REPUBLIKA.CO.ID, JAKARTA -- Peneliti Portugal melakukan penelitian tentang cacar monyet dan diterbitkan dalam jurnal Nature Medicine. Studi ini menawarkan pandangan paling mendalam pada susunan genetik virus tersebut.
Para ilmuwan menulis dalam makalah studi mereka, kemungkinan virus itu diimpor dari negara endemik cacar monyet seperti Nigeria, tetapi mereka tidak dapat mengesampingkan kemungkinan lain.
Para ilmuwan juga memikirkan kemungkinan virus menyebar secara diam-diam, melalui transmisi manusia atau hewan lain di negara-negara nonendemik seperti Inggris atau Singapura, setelah wabah 2018-2019. Para peneliti juga belum menemukan kejelasan, apakah varian virus yang bermutasi lebih ganas dari versi aslinya.
"Para penulis menggambarkan jumlah mutasi virus yang sangat tinggi, tetapi implikasinya terhadap tingkat keparahan penyakit atau penularannya tidak jelas,” papar Hugh Adler, seorang peneliti di Liverpool School of Tropical Medicine yang memberikan tanggapan pada makalah tersebut. Dia tidak terlibat dalam penelitian.
"Kami belum mengidentifikasi perubahan tingat keparahan penyakit klinisnya pada pasien yang didiagnosis dalam wabah saat ini," jelas Adler. Ia telah bekerja dengan pasien cacar monyet di Inggris selama wabah sebelumnya.
Riset cacar monyet 'masih dalam tahapan dini'
Cacar monyet adalah virus zoonosis DNA untai ganda. Virus DNA bermutasi lebih lambat daripada virus RNA, seperti yang menyebabkan COVID-19. Namun, kita umumnya kurang banyak pengetahuan tentang virus ini. Para peneliti di Portugal hanya mengutip satu studi lain tentang genetika virus.
Adler mengatakan studi tentang genetika virus "masih dalam tahapan awal."
"Kami memiliki sekuens genom, jadi kami mengetahui seperti apa gen tersebut,” kata Adler.
Namun, kata dia, untuk benar-benar memahami, apa yang virus ini lakukan dan implikasinya pada evolusi, jika gen berubah, sejauh ini hanya ada sedikit penelitian yang sudah dilakukan, dibandingkan dengan banyak virus besar lainnya yang kita ketahui.
Adler mengatakan, penelitian oleh tim Gomes di Portugal telah memberikan wawasan baru yang "menarik" tentang biologi cacar monyet. Namun, Adler jga menyoroti, penelitian itu dilakukan karena karena kasus penyebaran virus saat ini terjadi di negara-negara berpenghasilan tinggi.

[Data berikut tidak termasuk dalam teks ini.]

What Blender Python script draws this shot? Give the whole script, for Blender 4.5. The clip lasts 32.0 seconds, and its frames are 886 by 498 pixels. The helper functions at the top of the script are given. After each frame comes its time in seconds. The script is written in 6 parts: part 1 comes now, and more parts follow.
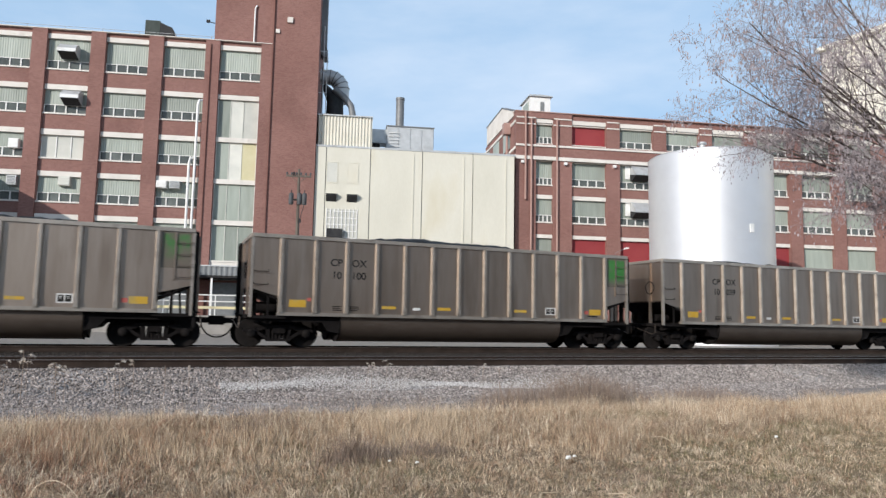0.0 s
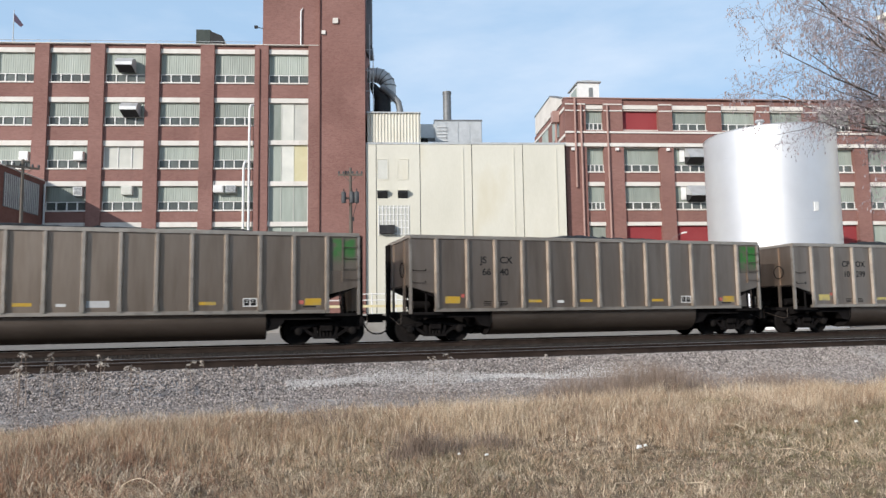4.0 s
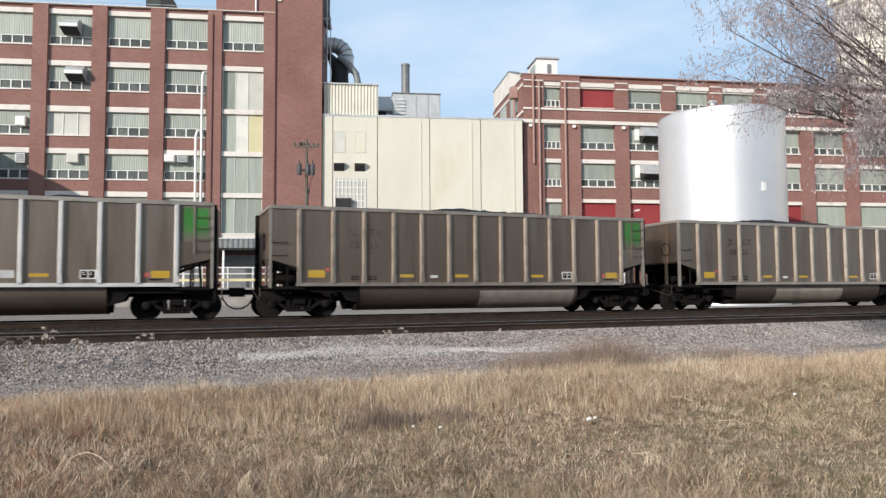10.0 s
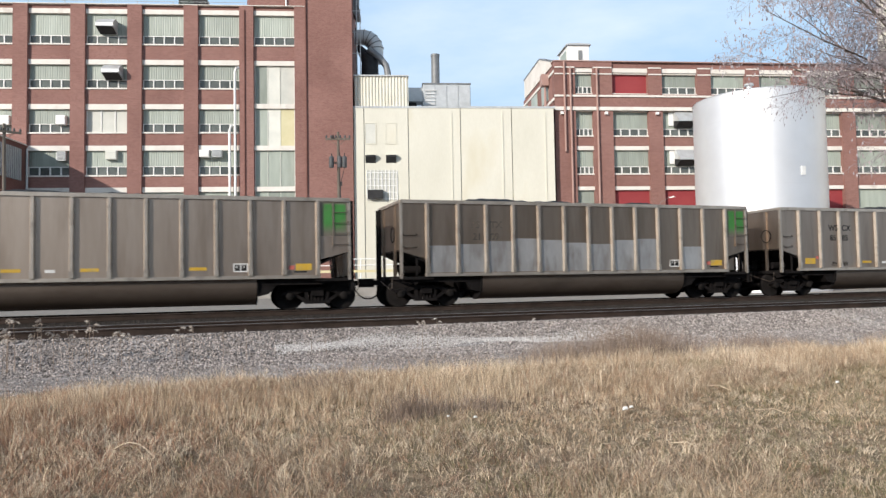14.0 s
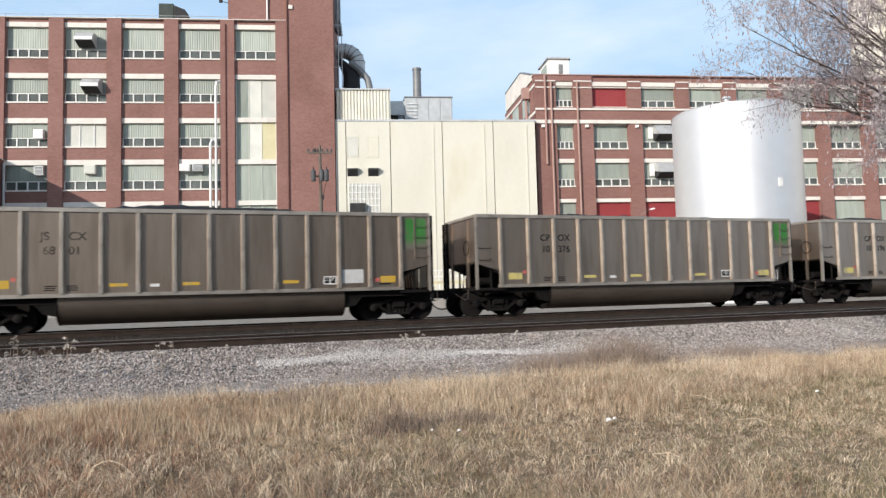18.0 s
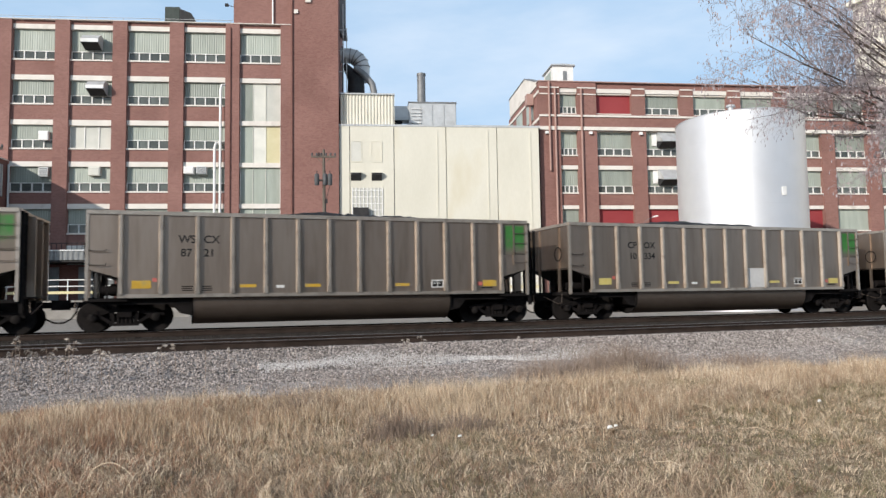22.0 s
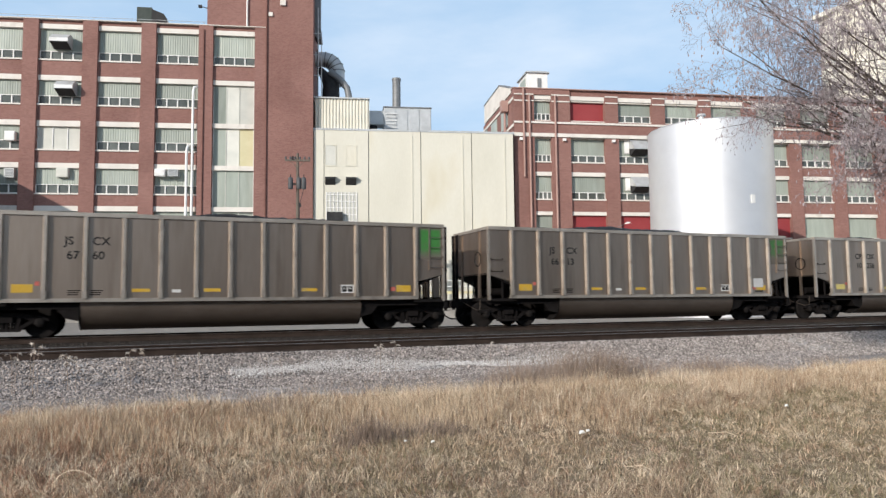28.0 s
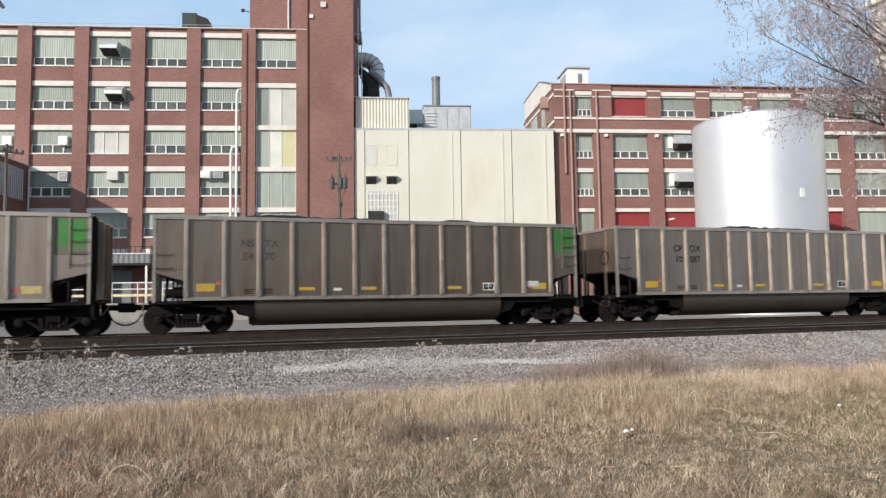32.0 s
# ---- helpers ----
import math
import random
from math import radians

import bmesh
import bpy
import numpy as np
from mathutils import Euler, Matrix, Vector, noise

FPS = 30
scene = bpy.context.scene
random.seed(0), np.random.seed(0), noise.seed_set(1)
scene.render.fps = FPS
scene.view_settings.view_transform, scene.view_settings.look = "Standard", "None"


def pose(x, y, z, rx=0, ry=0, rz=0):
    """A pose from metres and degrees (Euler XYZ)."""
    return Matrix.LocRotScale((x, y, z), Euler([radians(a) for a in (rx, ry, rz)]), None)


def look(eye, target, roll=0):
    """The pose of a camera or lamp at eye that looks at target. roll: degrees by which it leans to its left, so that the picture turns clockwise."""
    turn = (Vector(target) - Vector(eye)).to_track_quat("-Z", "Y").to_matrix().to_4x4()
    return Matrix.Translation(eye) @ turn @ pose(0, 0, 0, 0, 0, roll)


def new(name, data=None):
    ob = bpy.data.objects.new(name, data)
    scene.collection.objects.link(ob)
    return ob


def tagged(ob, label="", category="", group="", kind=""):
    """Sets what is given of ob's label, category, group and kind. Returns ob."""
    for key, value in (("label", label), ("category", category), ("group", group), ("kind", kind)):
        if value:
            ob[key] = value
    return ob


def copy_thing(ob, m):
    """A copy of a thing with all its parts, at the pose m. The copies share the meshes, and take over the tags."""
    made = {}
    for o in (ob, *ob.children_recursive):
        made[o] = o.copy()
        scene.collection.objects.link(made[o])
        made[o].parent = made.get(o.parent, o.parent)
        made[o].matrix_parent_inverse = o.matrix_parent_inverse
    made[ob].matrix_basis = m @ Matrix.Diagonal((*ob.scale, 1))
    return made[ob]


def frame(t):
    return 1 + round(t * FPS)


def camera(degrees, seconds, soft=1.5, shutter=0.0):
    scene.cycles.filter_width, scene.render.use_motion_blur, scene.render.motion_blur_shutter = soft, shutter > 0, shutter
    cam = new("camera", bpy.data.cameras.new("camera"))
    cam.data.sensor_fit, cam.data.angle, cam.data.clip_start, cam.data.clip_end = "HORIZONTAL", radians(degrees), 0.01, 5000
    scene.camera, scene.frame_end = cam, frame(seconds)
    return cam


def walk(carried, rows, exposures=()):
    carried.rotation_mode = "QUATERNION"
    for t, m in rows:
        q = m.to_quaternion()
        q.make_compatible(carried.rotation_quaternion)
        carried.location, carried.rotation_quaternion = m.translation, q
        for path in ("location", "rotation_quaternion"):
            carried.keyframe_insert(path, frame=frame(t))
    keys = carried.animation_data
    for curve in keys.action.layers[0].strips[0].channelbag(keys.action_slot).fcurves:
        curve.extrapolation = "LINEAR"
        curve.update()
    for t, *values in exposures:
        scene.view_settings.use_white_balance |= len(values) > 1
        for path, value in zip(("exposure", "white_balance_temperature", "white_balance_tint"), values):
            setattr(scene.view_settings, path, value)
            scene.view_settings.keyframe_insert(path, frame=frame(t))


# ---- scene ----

"Jika komunitas global mengalokasikan sumber daya ilmiah yang sama, untuk wabah cacar monyet di Afrika, kita mungkin sudah memiliki basis pengetahuan yang lebih kuat," kata Adler.
Cacar monyet pertama kali ditemukan pada seekor monyet pada tahun 1958 dan kasus infeksi pertama pada manusia ditemukan pada tahun 1970 pada seorang bocah di Republik Demokratik Kongo.